Cela fait maintenant une quinzaine d’années que Jean-François Blay se déplace en fauteuil roulant; auparavant il marchait avec des cannes : « Du point de vue du confort, je préfère être en fauteuil roulant, malgré les obstacles architecturaux. On est un peu comme des athlètes, tout doit être programmé. Et je me sens beaucoup plus fort dans mon métier depuis que je suis en fauteuil roulant. Je n’ai jamais voulu me servir de mon handicap, mais de ma compétence, pour gagner mes affaires. Mais le préjudice est énorme pour un avocat qui fait du pénal, qui doit visiter ses clients en prison, plaider dans les tribunaux, se rendre dans les services judiciaires.
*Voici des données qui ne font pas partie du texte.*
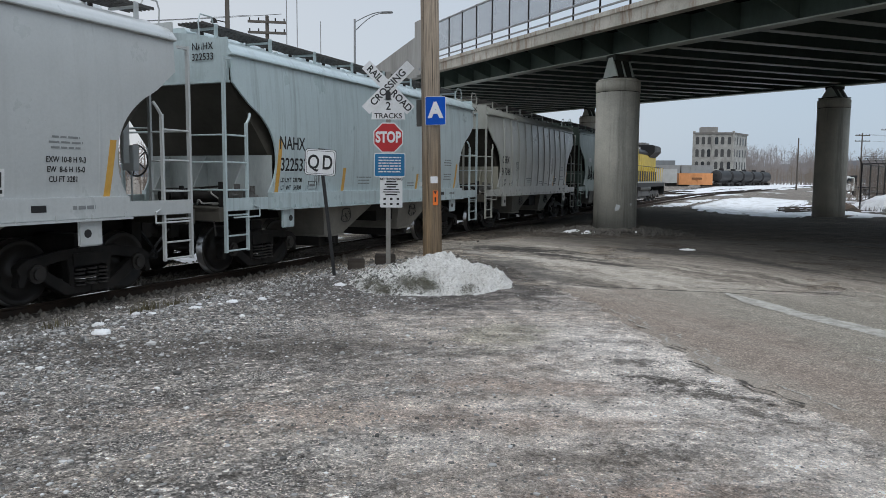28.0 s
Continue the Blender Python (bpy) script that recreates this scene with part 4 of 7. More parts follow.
            part("hand_brake_box", bm, paint, car)
        bm = bmesh.new()
        box(bm, e * 4.42 - 0.16, e * 4.42 + 0.16, -1.0, 1.0, 0.5, 0.95)
        box(bm, e * 4.42 - 0.22, e * 4.42 + 0.22, -0.96, 0.96, 0.3, 0.5)
        part("bolster", bm, M["steel_dark"], car)
        for s in (-1, 1):
            side_frame(car, e * 4.42, s)
        for dx in (-0.889, 0.889):
            WHEELS.append((wheelset(car, e * 4.42 + dx), 0.457))
    return car


WHEELS = []
TRAIN = []
P_GREY = car_paint("pale_grey_green_paint", (0.52, 0.545, 0.515), (0.32, 0.315, 0.285), 0.35)
P_BLUE = car_paint("pale_blue_paint", (0.35, 0.437, 0.46), (0.24, 0.278, 0.292), 0.4)
P_BLUE2 = car_paint("light_blue_paint", (0.445, 0.53, 0.54), (0.19, 0.217, 0.22), 0.7)
P_LIGHT = car_paint("light_grey_paint", (0.46, 0.48, 0.475), (0.33, 0.33, 0.32), 0.3)
P_BEIGE = car_paint("beige_grey_paint", (0.38, 0.385, 0.345), (0.23, 0.215, 0.185), 0.7)
P_GREEN = car_paint("faded_green_paint", (0.25, 0.33, 0.28), (0.18, 0.245, 0.205), 0.4, 0.1)
bsdf(P_GREEN).inputs["Coat Weight"].default_value = 0.15
bsdf(P_GREEN).inputs["Specular IOR Level"].default_value = 0.35
# slope sheets: grime, plus the shade they hang in, both in one colour
D_GREY = worn("grimy_shaded_slope_sheet", (0.085, 0.079, 0.066), (0.05, 0.046, 0.038), 0.8, 0, 0.8, 10, spec=0.12)
D_BAY = worn("grimy_bay_steel", (0.28, 0.265, 0.235), (0.16, 0.15, 0.13), 0.75, 0, 0.9, 12, spec=0.12)
# first two colours darkened for the shade inside the angular car ends
D_END = {k: worn("dusty_bulkhead", c, tuple(0.55 * q for q in c), 0.7, 0, 1.2, 12, 0.38, 0.8, (1, 1, 0.4)) for k, c in enumerate(((0.22, 0.215, 0.185), (0.22, 0.215, 0.185), (0.27, 0.295, 0.3), (0.31, 0.3, 0.25), (0.42, 0.46, 0.45), (0.36, 0.35, 0.28), (0.2, 0.27, 0.22)))}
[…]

Quand on intervient en comparution immédiate, c’est toujours dans l’urgence, il faut pouvoir affronter l’inaccessibilité. Je ne peux pas faire de droit des étrangers à cause des problèmes d’accessibilité. Je suis obligé d’aller moins dans les prisons que mes confrères ».

Jean-François Blay se rappelle qu’au Puy-en-Velay, ce sont trois pompiers municipaux qui l’ont porté. A Bressuire, c’étaient d’autres avocats et leurs clients : « À Créteil, un jour d’alerte incendie, le palais de justice a été évacué et je me suis retrouvé seul avec la Procureure dans la Chambre du Conseil ! Je l’ai remercié pour son courage : si l’incendie avait été réel nous serions morts ensemble… »

Inaccessible pour les visiteurs, le Palais de justice de Créteil est toutefois accessible par ascenseur depuis le parking souterrain dont l’entrée est réservée au personnel et aux auxiliaires de justice. La voiture de Jean-François Blay y a sa place réservée, à proximité de l’ascenseur. Pour se rendre du Palais au Barreau de l’ordre des avocats, il doit parcourir un dédale souterrain et emprunter plusieurs ascenseurs. La présence dans les années 1980-90 d’un magistrat handicapé moteur a laissé quelques traces dans les étages, un élévateur fauteuil roulant desservant la salle d’audience dans laquelle ce juge officiait.

À bientôt 60 ans, Jean-François Blay est l’une des figures du barreau de Créteil, spécialisé dans le droit pénal, avec une clientèle fidèle : « Là, je vous parle de mes difficultés, c’est anti-professionnel ! Alors qu’on me reconnaît une certaine compétence et que je n’ai pas de mal à avoir des clients. Quand on est handicapé, il faut viser l’excellence. »

Propos recueillis par Laurent Lejard, novembre 2010.